Masha Gessen (*1967, Moskau) ist Journalist_in und Autor_in von zehn Sachbüchern. Zuletzt erschien »Die Zukunft ist Geschichte – Wie Russland die Freiheit gewann und verlor«, das 2017 in den USA mit dem National Book Award for Nonfiction ausgezeichnet wurde und seit Kurzem auf Deutsch erhältlich ist (Suhrkamp Verlag, 2018). Ebenso ist Gessen Autor_in des Buches »Der Mann ohne Gesicht: Wladimir Putin – Eine Enthüllung« (Piper Verlag, 2012), das in Amerika zum Bestseller wurde. Gessen schreibt für The New Yorker und ist National Fellow der New America Foundation.

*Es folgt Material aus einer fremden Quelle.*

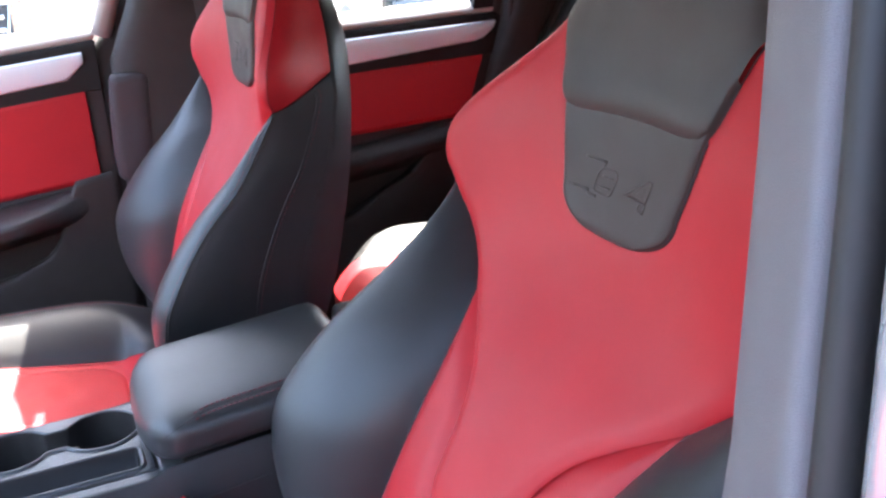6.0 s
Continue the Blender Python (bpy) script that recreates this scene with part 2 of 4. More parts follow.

Streitraum 2018/19: »Identität und Repräsentation«

Wenn heute von Identitäten die Rede ist, ist nicht immer sicher, worauf man sich bezieht: auf kulturelle, religiöse, soziale Gemeinschaften? Auf Geschlecht, Herkunft, Nationalität? In welchen ambivalenten Identitäten lassen sich heute gesellschaftliche Formationen begreifen? Welche Zuschreibungen und Projektionen belasten, welche erleichtern die Zugehörigkeit zu einer sozialen oder religiösen Gruppe oder Lebensform? Welche Bilder, welche Begriffe dienen als Instrumente der Stigmatisierung? Warum bleibt die Kategorie der Klasse so tabuisiert als ob es das nicht gäbe: soziale Ausgrenzung oder soziale Distinktion, die sich vererbt von Generation zu Generation? Was braucht es, damit demokratische Gesellschaften wieder durchlässiger, hybrider, pluraler werden? Wie verhalten sich Identität und Repräsentation zueinander? Nicht nur parlamentarische und politische Repräsentationen sehen sich zunehmender Kritik ausgesetzt, auch die Formen medialer, künstlerischer Repräsentationen gehören hinterfragt. Welche Bilder, welche Erzählungen werden zitiert und wiederholt, welche werden verdrängt und vergessen, wie werden Stereotype erzeugt, in denen Vorstellungen von »echt« oder »unecht«, »wir« und dem »Anderen« sich verhärten? Wie frei, wie streitbar, wie bösartig dürfen Menschen oder Gruppen dargestellt und karikiert werden – und welche Kriterien gelten in der Kunst, in der Musik, im Film oder im Theater?